Una
de las fórmulas más repetidas y, probablemente, más falsas con las que -con
tono de suficiencia- pretendemos ocultar nuestra radical fragilidad es la de
que “no tenemos nada de qué arrepentirnos”. Si la analizamos detenidamente,
llegamos a la conclusión de que es una declaración que encierra, al menos, una
peligrosa desvergüenza. Si una elemental lucidez exige que reconozcamos los
errores que hemos cometido, la conciencia moral nos impone la necesidad de
identificar el origen de los traspiés y la obligación de corregir, en la medida
de lo posible, los desvíos.

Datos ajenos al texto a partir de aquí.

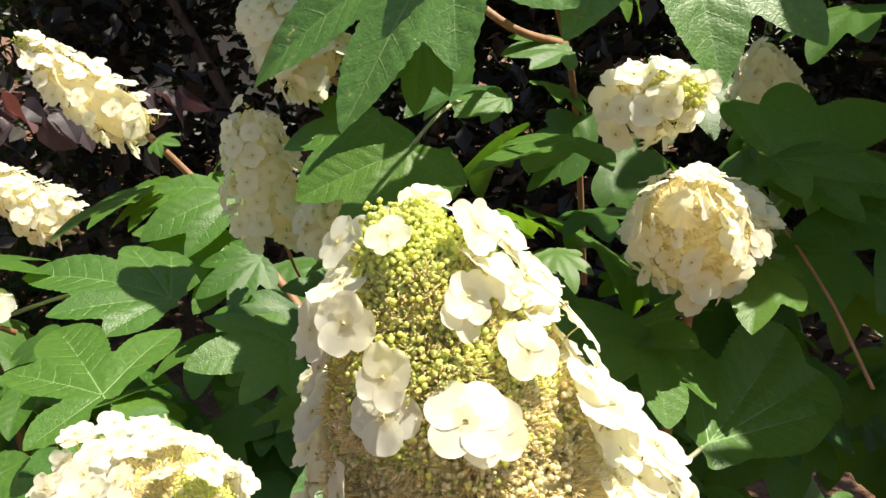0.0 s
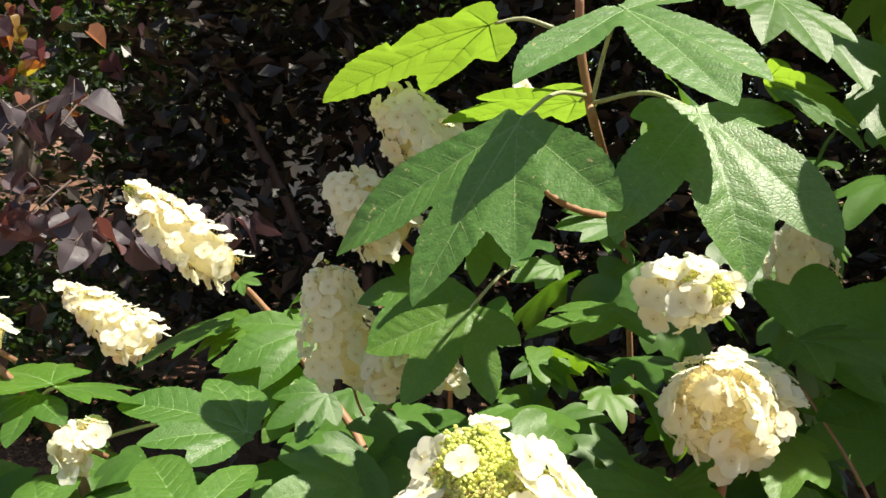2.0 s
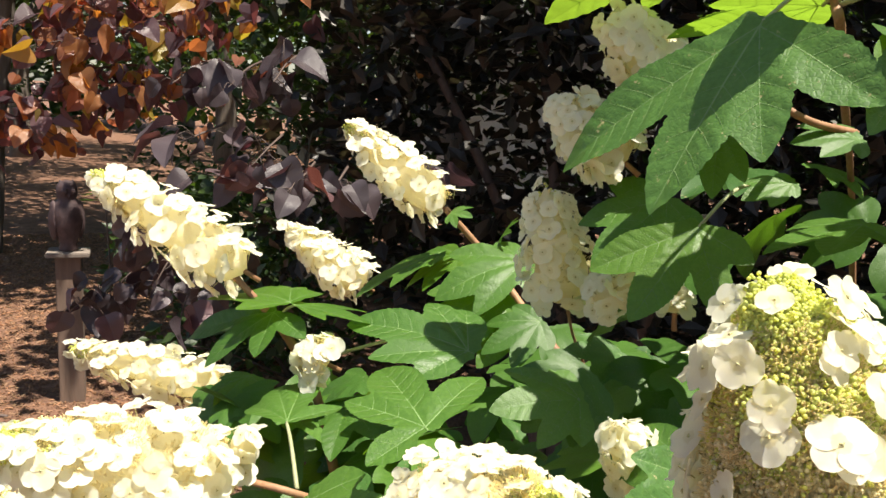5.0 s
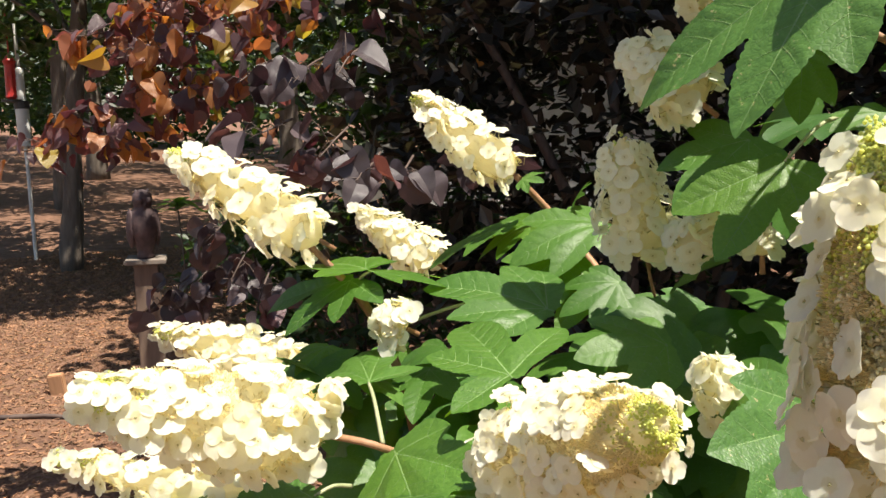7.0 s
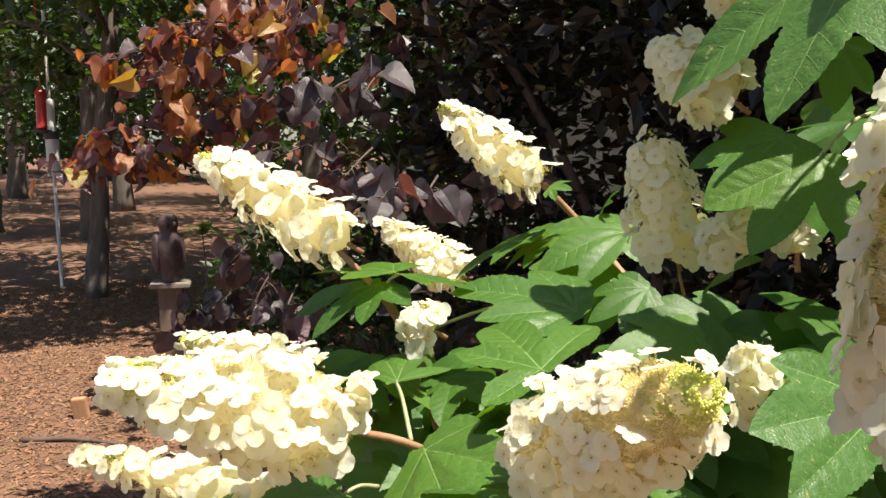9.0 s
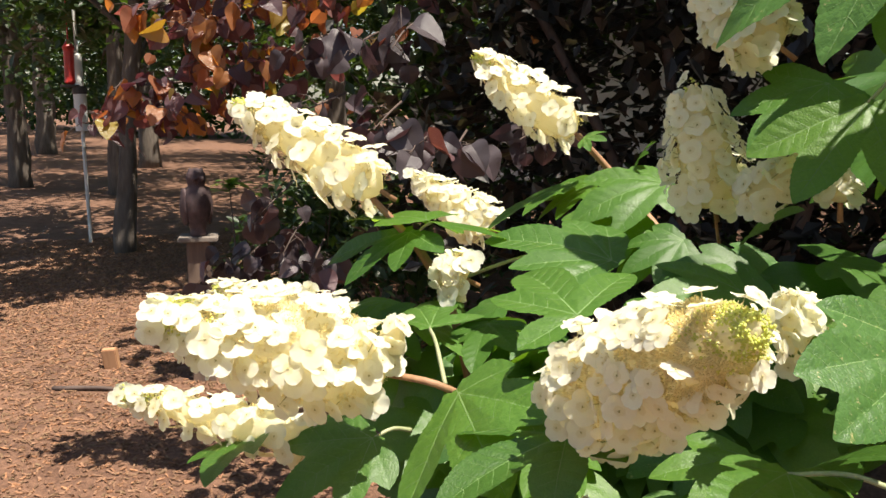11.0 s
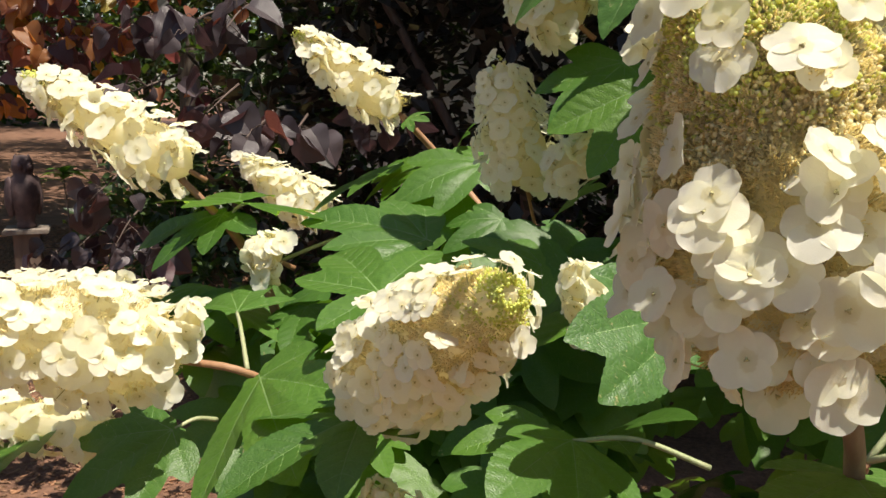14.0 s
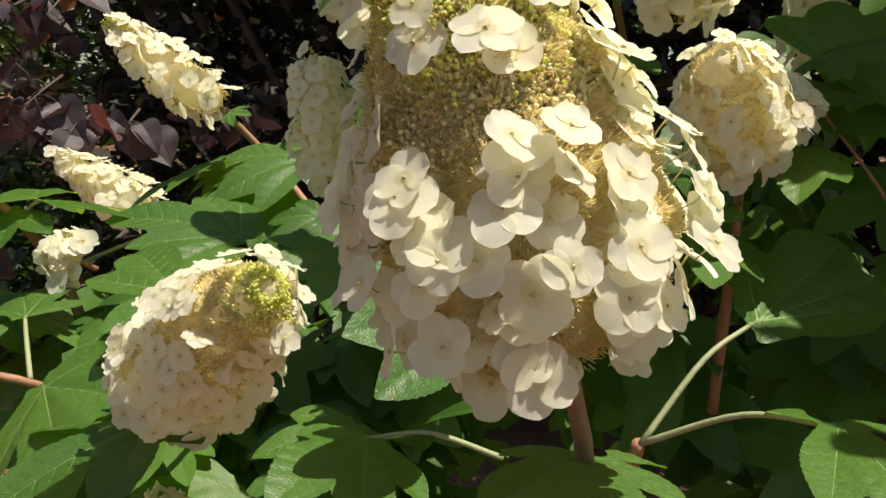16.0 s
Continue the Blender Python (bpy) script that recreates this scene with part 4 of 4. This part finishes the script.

Todos deberíamos tener en cuenta que sólo logramos
el crecimiento personal y el progreso social, asumiendo las equivocaciones y
decidiéndonos a enmendarlas.
Esas cándidas reacciones -síntomas de
fragrante inmadurez- quizás resulten comprensibles en niños y en adolescentes,
pero son peligrosas en los adultos y, sobre todo, en los personajes públicos,
en los líderes de instituciones políticas, religiosas o deportivas y, sobre
todo, en los educadores que, teniendo en cuenta que sus decisiones repercuten
en muchos de sus conciudadanos y que se constituyen en modelos de
identificación, deberían ser especialmente responsables y “escrupulosos”.
Como
podrán suponer no me refiero a esa “manía” de autoinculparse de manera
permanente ni a esas obsesiones que suelen revelar una personalidad neurótica,
sino que aludo a esa sensibilidad que nos capacita para captar y para vivir los
valores morales o, en palabras más sencillas, a esos
sentimientos de respeto a los deberes ciudadanos, a la valoración
positiva de la conducta buena y al desprecio de la conducta mala.